→ **Data excerpt**
>>>

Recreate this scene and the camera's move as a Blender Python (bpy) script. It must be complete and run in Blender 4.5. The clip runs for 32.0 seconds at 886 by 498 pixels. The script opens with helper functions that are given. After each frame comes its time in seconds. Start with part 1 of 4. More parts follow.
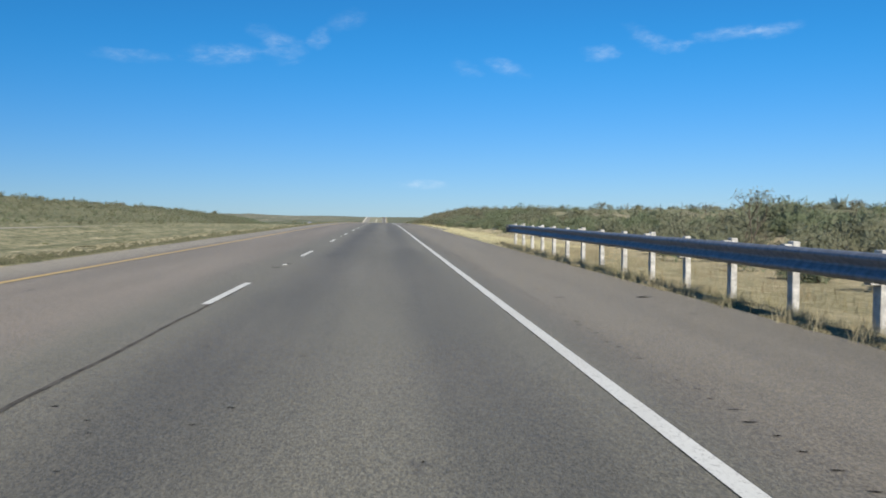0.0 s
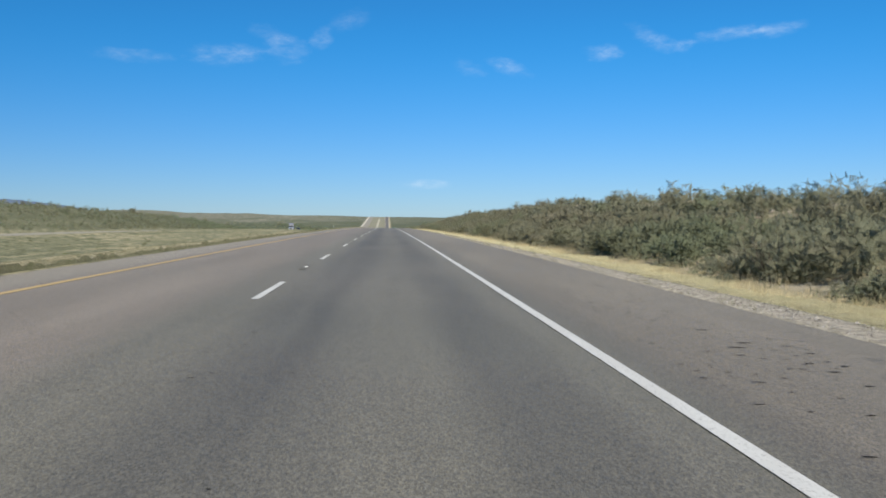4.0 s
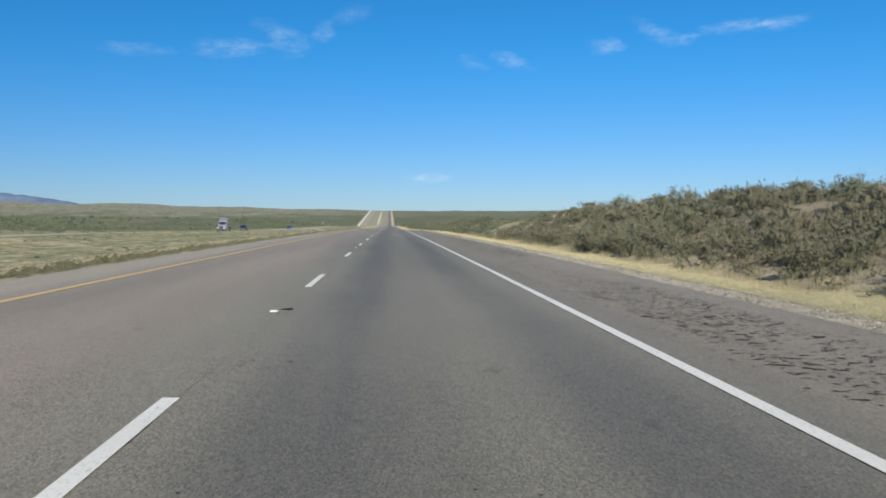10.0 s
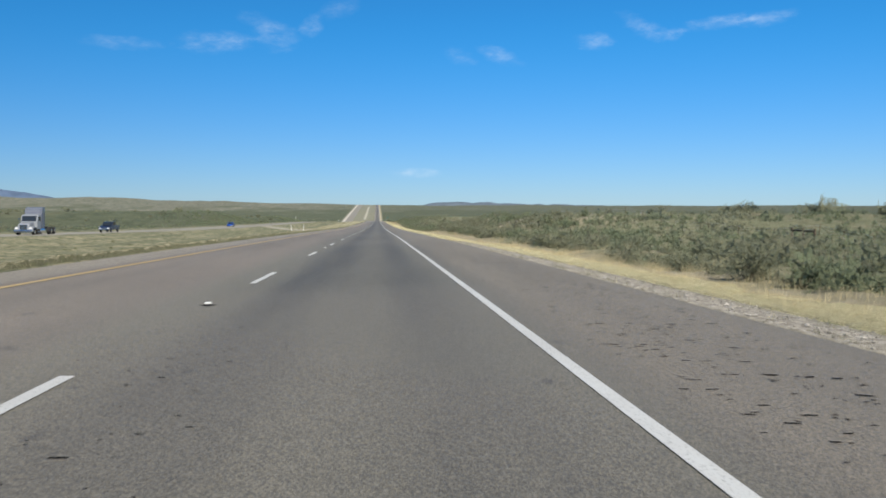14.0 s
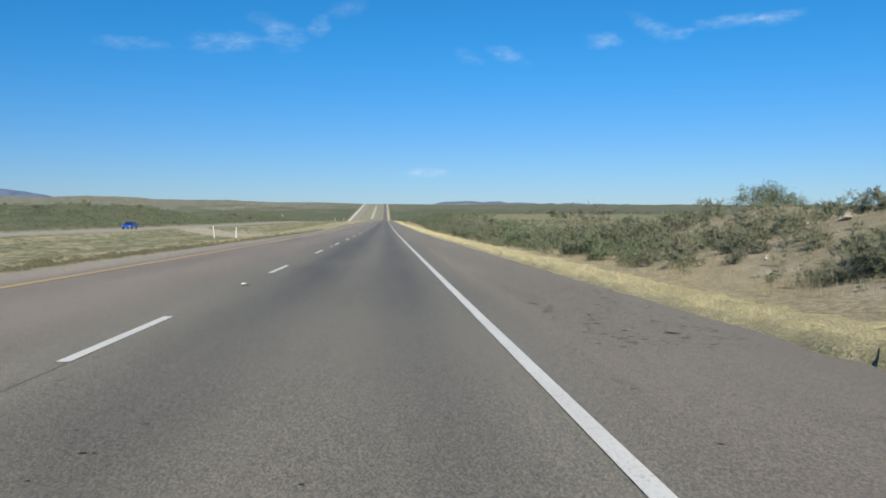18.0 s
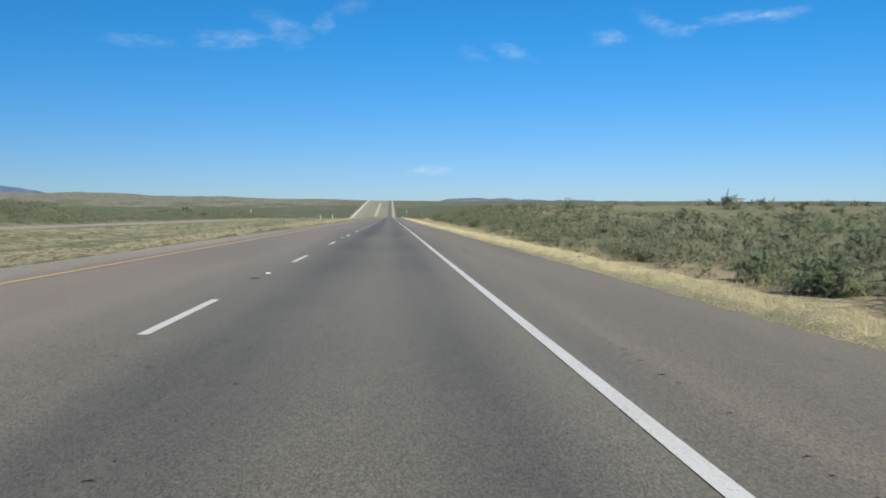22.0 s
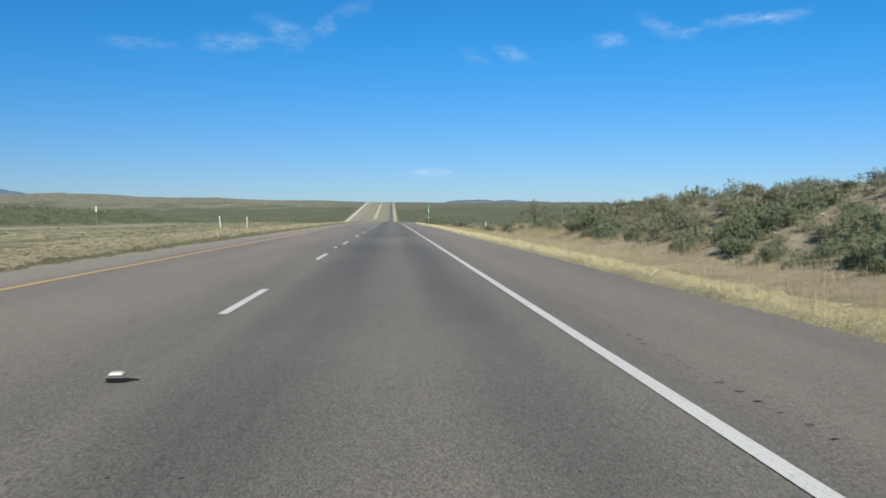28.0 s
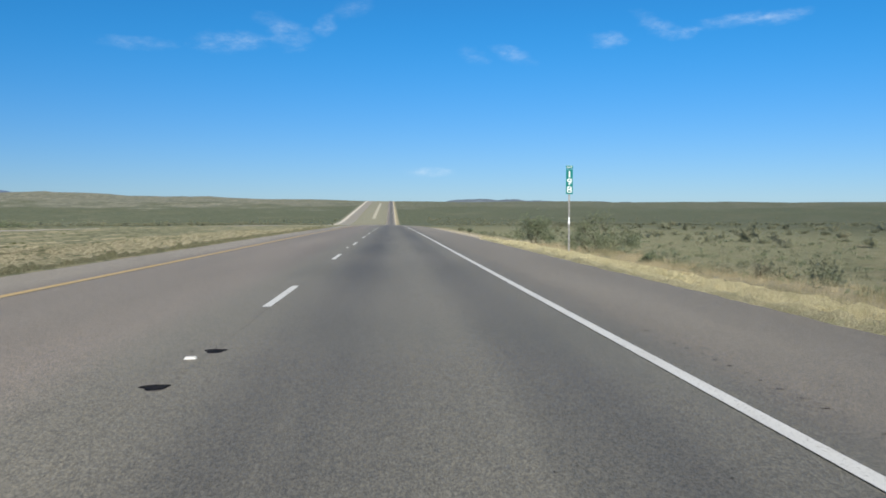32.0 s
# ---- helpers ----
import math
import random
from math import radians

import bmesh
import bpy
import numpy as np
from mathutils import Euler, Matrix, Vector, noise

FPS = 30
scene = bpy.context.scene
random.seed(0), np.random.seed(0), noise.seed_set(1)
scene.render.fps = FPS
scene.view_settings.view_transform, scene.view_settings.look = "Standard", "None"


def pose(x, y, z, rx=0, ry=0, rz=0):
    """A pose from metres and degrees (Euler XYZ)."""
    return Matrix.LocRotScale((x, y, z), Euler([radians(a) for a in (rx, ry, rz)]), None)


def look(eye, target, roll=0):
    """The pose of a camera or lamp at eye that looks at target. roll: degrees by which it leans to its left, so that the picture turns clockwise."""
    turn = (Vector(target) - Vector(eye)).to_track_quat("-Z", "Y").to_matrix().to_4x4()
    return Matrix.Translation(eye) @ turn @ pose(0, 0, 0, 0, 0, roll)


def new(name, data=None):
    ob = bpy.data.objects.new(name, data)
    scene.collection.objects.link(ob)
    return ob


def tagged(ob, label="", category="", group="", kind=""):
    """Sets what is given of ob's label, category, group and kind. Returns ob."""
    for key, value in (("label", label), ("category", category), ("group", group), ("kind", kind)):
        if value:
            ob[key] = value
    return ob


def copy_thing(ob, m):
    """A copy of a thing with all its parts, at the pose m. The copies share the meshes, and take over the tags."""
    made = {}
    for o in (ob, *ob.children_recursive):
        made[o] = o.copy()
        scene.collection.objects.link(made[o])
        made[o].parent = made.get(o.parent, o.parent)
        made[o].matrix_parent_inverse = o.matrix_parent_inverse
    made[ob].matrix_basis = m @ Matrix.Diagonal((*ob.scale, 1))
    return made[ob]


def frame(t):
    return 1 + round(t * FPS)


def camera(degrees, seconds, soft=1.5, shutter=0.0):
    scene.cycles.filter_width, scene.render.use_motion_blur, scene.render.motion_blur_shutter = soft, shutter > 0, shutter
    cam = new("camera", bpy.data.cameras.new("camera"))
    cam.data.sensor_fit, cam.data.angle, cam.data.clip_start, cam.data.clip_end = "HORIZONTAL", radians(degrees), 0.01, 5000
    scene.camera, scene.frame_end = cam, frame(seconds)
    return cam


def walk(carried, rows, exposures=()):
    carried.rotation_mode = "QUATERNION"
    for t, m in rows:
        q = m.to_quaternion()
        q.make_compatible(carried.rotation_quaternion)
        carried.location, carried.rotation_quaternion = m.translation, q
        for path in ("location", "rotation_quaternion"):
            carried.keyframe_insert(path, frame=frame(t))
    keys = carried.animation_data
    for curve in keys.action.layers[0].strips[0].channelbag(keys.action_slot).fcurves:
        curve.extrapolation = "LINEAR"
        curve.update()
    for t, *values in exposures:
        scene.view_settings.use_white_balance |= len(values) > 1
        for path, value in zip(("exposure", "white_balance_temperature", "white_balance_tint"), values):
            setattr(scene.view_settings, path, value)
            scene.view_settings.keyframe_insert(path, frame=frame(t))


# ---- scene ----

# ---------------------------------------------------------------- camera and its drive
# The road runs straight along +Y. x = 0 on the dashed lane line, s (= y) in metres along the road.
SLOPES = [(-300, 0.13), (75, 0.13), (100, -0.2), (105, -0.28), (180, -0.74), (200, -0.84), (210, -0.87), (240, -0.88), (241, -0.89),
          (271, -0.99), (285, -1.1), (340, -1.4), (362, -1.53), (390, -1.63), (392, -1.64), (422, -1.79), (440, -1.98), (460, -2.09),
          (510, -2.34), (530, -2.34), (540, -2.28), (570, -2.17), (620, -2.02), (660, -1.67), (690, -1.56), (700, -1.56), (721, -1.65),
          (755, -1.67), (760, -1.65), (800, -1.54), (842, -1.46), (860, -1.44), (872, -1.44), (945, -1.53), (975, -1.69), (980, -1.66),
          (1000, -1.6), (1060, -1.85), (1080, -2), (1120, -2.42), (1180, -2.45), (1950, -2.5), (2150, 0), (2300, 2.65), (3450, 2.65),
          (3750, -1), (4000, -1), (6000, -0.2)]
PS = np.arange(-300.0, 6001.0, 5.0)
PZ = np.concatenate([[0], np.cumsum(np.interp(PS[:-1] + 2.5, [a for a, _ in SLOPES], [b for _, b in SLOPES]) / 100 * 5.0)])
PZ -= np.interp(0.0, PS, PZ)
FALL = 0.017          # the carriageway falls to the right
EYE = 1.14            # the lens above the asphalt


def zr(s):
    """Height of the road's axis at s."""
    return np.interp(s, PS, PZ)


cam = camera(55.1, 32.0, soft=1.8, shutter=0.02)
DRIVE = [  # seconds, x, s, pitch, turn
    (0, 2.20, 0.00, -2.227, -3.942), (1, 2.18, 29.88, -2.354, -3.547), (2, 2.20, 60.05, -1.973, -3.626),
    (3, 2.14, 90.27, -2.156, -3.829), (6, 1.37, 180.48, -2.289, -3.474), (7, 1.41, 210.51, -2.329, -3.436),
    (8, 1.55, 240.99, -2.398, -3.782), (9, 1.48, 271.03, -2.521, -3.898), (10, 1.37, 301.14, -2.646, -3.592),
    (11, 1.46, 331.56, -2.770, -4.122), (12, 1.69, 361.68, -2.889, -4.121), (13, 1.99, 392.07, -2.879, -4.417),
    (14, 2.19, 422.30, -3.002, -4.396), (17, 2.47, 510.11, -3.328, -3.993), (18, 2.56, 540.18, -3.016, -3.859),
    (19, 2.52, 570.67, -2.960, -3.995), (20, 2.39, 600.73, -3.107, -3.504), (21, 2.29, 631.26, -3.204, -3.415),
    (22, 2.29, 661.02, -3.197, -3.546), (23, 2.41, 690.86, -3.082, -3.735), (24, 2.46, 721.05, -2.964, -3.830),
    (25, 2.25, 751.25, -3.135, -3.625), (28, 1.91, 842.15, -3.033, -3.485), (29, 1.82, 872.18, -3.262, -3.523),
    (30, 1.64, 902.50, -3.196, -3.273), (31, 1.56, 933.08, -3.110, -3.458), (32, 1.56, 963.10, -3.052, -3.494),
]
walk(cam, [(t, pose(x, s, float(zr(s)) - FALL * x + EYE, 90 + pitch, 0, turn)) for t, x, s, pitch, turn in DRIVE], [(0, 0.55)])

# ---------------------------------------------------------------- sky and sun
SUN_EL, SUN_AZ = radians(37), radians(161)      # azimuth clockwise from +Y
sun_dir = Vector((math.sin(SUN_AZ) * math.cos(SUN_EL), math.cos(SUN_AZ) * math.cos(SUN_EL), math.sin(SUN_EL)))
lamp = bpy.data.lights.new("sun", "SUN")
lamp.energy, lamp.angle, lamp.color = 4.6, radians(0.5), (1.0, 0.945, 0.84)
sun = new("sun", lamp)
sun.matrix_world = look(sun_dir * 50, (0, 0, 0))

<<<

Everything from the top line of the data down to and including the line with "scene.collection.objects.link(made[o])" is to be copied, except the pictures.

→ **Answer for this exercise**
Recreate this scene and the camera's move as a Blender Python (bpy) script. It must be complete and run in Blender 4.5. The clip runs for 32.0 seconds at 886 by 498 pixels. The script opens with helper functions that are given. After each frame comes its time in seconds. Start with part 1 of 4. More parts follow.
0.0 s
4.0 s
10.0 s
14.0 s
18.0 s
22.0 s
28.0 s
32.0 s
# ---- helpers ----
import math
import random
from math import radians

import bmesh
import bpy
import numpy as np
from mathutils import Euler, Matrix, Vector, noise

FPS = 30
scene = bpy.context.scene
random.seed(0), np.random.seed(0), noise.seed_set(1)
scene.render.fps = FPS
scene.view_settings.view_transform, scene.view_settings.look = "Standard", "None"


def pose(x, y, z, rx=0, ry=0, rz=0):
    """A pose from metres and degrees (Euler XYZ)."""
    return Matrix.LocRotScale((x, y, z), Euler([radians(a) for a in (rx, ry, rz)]), None)


def look(eye, target, roll=0):
    """The pose of a camera or lamp at eye that looks at target. roll: degrees by which it leans to its left, so that the picture turns clockwise."""
    turn = (Vector(target) - Vector(eye)).to_track_quat("-Z", "Y").to_matrix().to_4x4()
    return Matrix.Translation(eye) @ turn @ pose(0, 0, 0, 0, 0, roll)


def new(name, data=None):
    ob = bpy.data.objects.new(name, data)
    scene.collection.objects.link(ob)
    return ob


def tagged(ob, label="", category="", group="", kind=""):
    """Sets what is given of ob's label, category, group and kind. Returns ob."""
    for key, value in (("label", label), ("category", category), ("group", group), ("kind", kind)):
        if value:
            ob[key] = value
    return ob


def copy_thing(ob, m):
    """A copy of a thing with all its parts, at the pose m. The copies share the meshes, and take over the tags."""
    made = {}
    for o in (ob, *ob.children_recursive):
        made[o] = o.copy()
        scene.collection.objects.link(made[o])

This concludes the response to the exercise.